***** Supplied material

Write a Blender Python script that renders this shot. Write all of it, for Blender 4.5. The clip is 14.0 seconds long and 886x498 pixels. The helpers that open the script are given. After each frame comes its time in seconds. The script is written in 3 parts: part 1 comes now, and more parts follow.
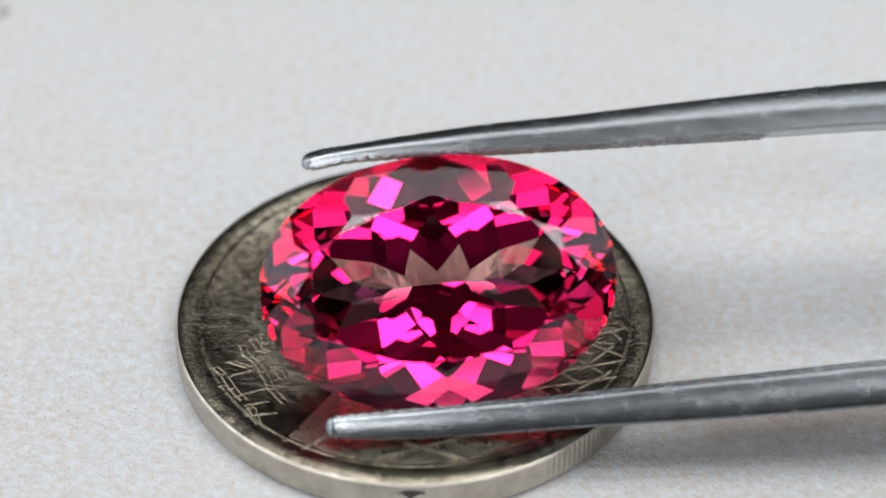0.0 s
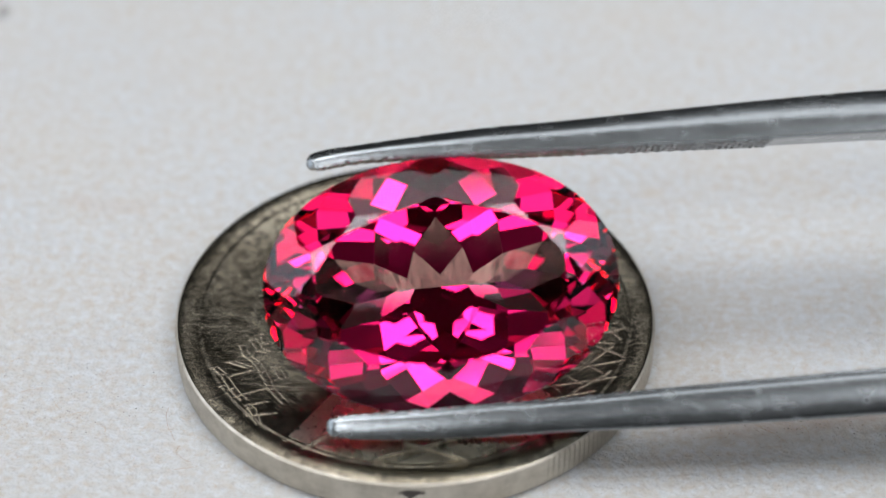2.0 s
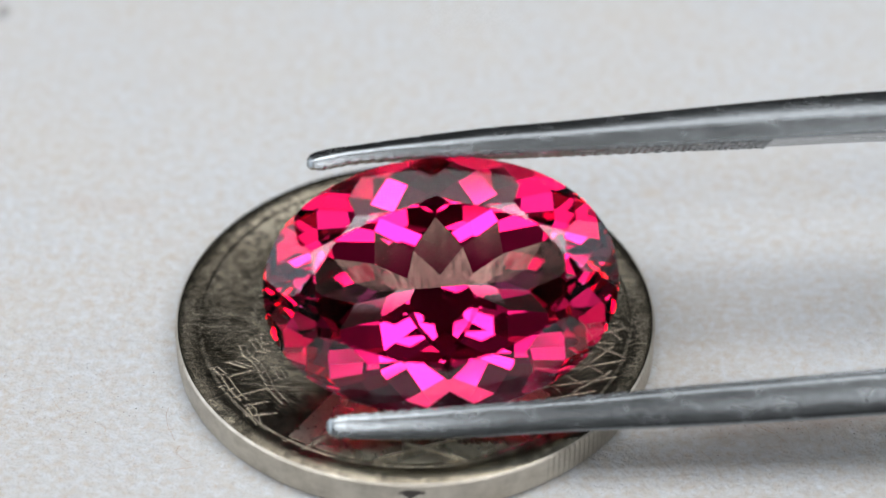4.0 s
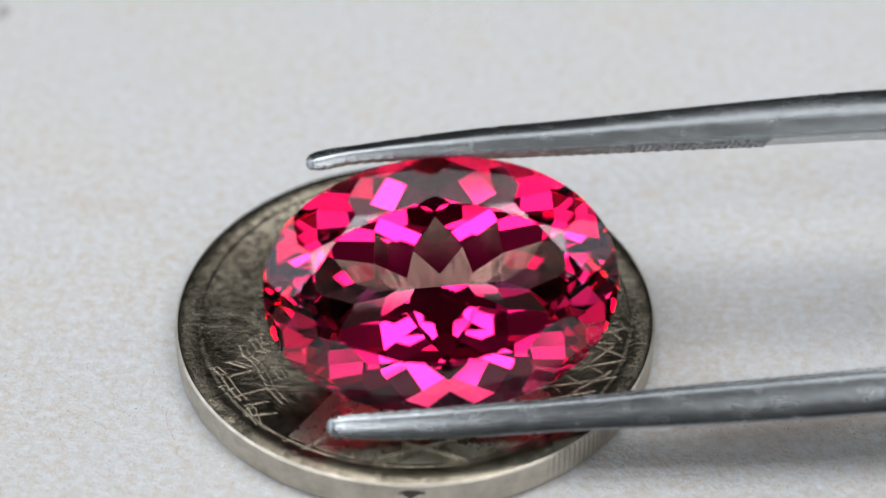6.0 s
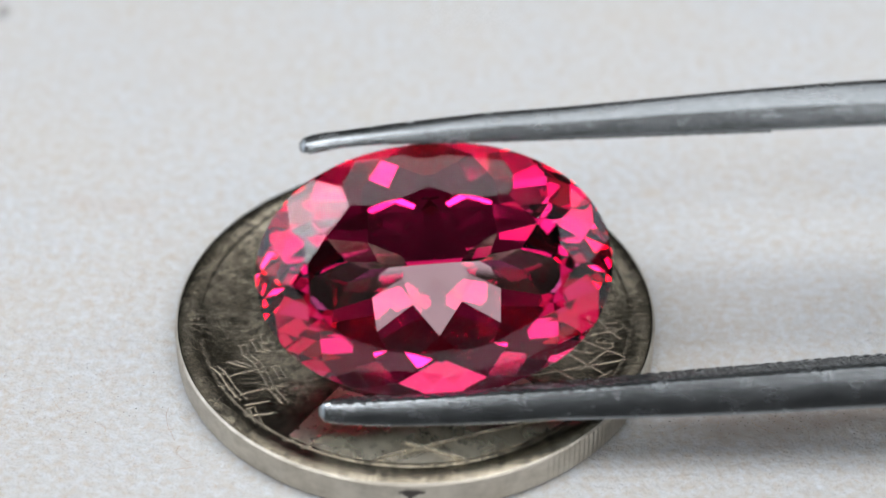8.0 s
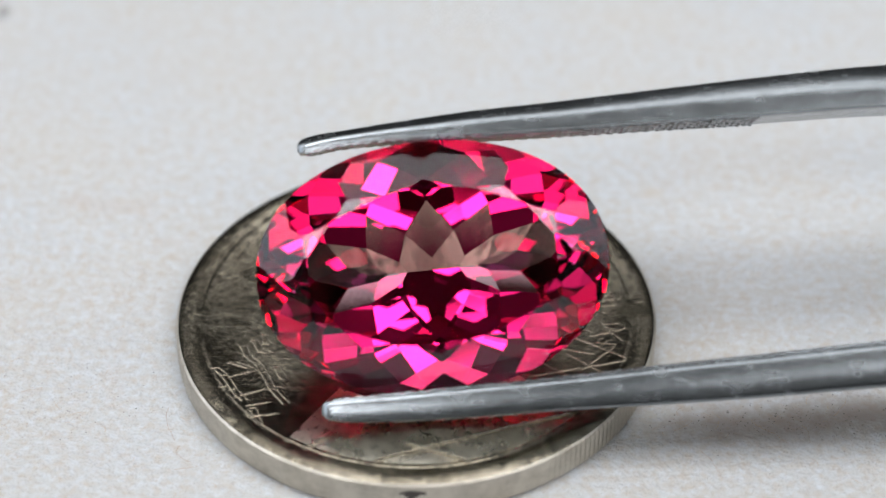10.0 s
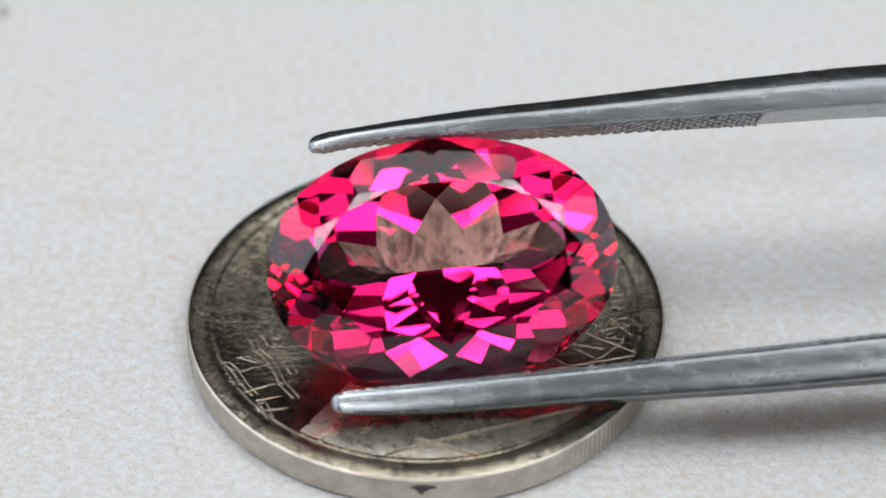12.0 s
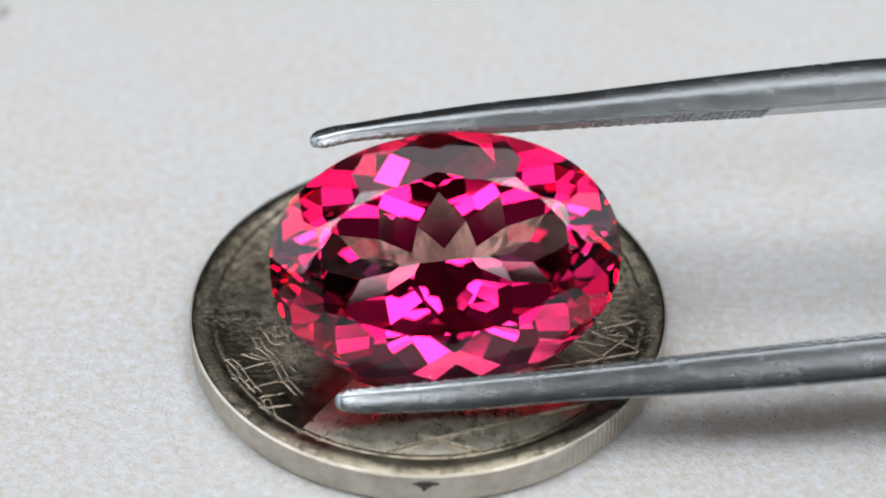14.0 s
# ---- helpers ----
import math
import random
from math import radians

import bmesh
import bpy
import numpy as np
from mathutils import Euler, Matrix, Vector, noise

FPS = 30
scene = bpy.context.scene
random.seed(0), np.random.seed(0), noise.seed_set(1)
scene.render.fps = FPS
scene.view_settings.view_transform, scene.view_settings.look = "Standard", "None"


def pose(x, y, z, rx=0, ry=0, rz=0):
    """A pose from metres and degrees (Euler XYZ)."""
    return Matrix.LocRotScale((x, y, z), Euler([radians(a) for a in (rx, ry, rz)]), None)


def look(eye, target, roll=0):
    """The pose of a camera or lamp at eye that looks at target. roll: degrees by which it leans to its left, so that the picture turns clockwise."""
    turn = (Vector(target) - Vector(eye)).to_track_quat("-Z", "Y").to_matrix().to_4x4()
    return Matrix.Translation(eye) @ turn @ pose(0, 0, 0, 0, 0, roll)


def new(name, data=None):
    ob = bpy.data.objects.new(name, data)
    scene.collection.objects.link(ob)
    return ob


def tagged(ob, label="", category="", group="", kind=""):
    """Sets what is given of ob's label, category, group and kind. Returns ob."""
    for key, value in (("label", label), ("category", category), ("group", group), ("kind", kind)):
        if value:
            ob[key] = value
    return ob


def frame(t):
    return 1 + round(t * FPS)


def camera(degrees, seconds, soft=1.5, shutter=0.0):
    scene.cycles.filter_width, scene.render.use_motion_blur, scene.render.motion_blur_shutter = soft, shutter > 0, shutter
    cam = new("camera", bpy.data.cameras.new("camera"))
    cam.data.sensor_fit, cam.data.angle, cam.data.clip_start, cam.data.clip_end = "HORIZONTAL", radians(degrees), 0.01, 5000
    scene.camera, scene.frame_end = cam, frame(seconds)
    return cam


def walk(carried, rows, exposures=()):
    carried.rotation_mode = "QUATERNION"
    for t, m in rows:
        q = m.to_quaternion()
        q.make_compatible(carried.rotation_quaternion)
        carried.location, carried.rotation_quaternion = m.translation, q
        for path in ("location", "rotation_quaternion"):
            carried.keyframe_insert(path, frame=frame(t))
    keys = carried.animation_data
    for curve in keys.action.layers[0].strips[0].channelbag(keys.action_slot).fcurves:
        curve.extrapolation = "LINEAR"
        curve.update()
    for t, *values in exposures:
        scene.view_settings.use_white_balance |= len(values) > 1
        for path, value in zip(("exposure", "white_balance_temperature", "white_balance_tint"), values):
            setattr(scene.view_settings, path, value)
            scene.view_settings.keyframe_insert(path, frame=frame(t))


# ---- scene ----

MM = 0.001
RAD = math.pi / 180

# ---- camera: on a stand, it never moves ----
cam = camera(22.0, 14.0, soft=1.6)
EYE = Vector((1.340, -85.544, 78.822)) * MM
TILT = 40.4 * RAD
AIM = EYE + Vector((0, math.cos(TILT), -math.sin(TILT))) * 0.115
cam.data.dof.use_dof = True
cam.data.dof.focus_distance = 0.112
cam.data.dof.aperture_fstop = 30
# the film's own exposure drifts a little
walk(cam, [(0, look(EYE, AIM)), (14.0, look(EYE, AIM))],
     exposures=((0, -0.08), (0.5, -0.07), (1.0, -0.1), (1.5, -0.13), (2.0, -0.18), (2.5, -0.15), (3.0, -0.11), (5.5, -0.16), (6.0, -0.16), (6.4, -0.07), (14.0, -0.07)))

# ---- light: a window in the west wall, a large ceiling panel ----
world = bpy.data.worlds.new("world")
scene.world = world
world.use_nodes = True
sky = world.node_tree.nodes.new("ShaderNodeTexSky")
sky.sky_type, sky.sun_disc = "NISHITA", False
sky.sun_elevation, sky.sun_rotation = 50 * RAD, 200 * RAD
world.node_tree.links.new(sky.outputs[0], world.node_tree.nodes["Background"].inputs[0])
world.node_tree.nodes["Background"].inputs[1].default_value = 0.1


def area(name, m, w, h, watts, colour):
    lamp = bpy.data.lights.new(name, "AREA")
    lamp.shape, lamp.size, lamp.size_y, lamp.energy, lamp.color = "RECTANGLE", w, h, watts, colour
    ob = new(name, lamp)
    ob.matrix_world = m
    return ob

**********

— Task details —
Copy every line in the listing above where the string "keys" turns up.

— Solution below —
    keys = carried.animation_data
    for curve in keys.action.layers[0].strips[0].channelbag(keys.action_slot).fcurves:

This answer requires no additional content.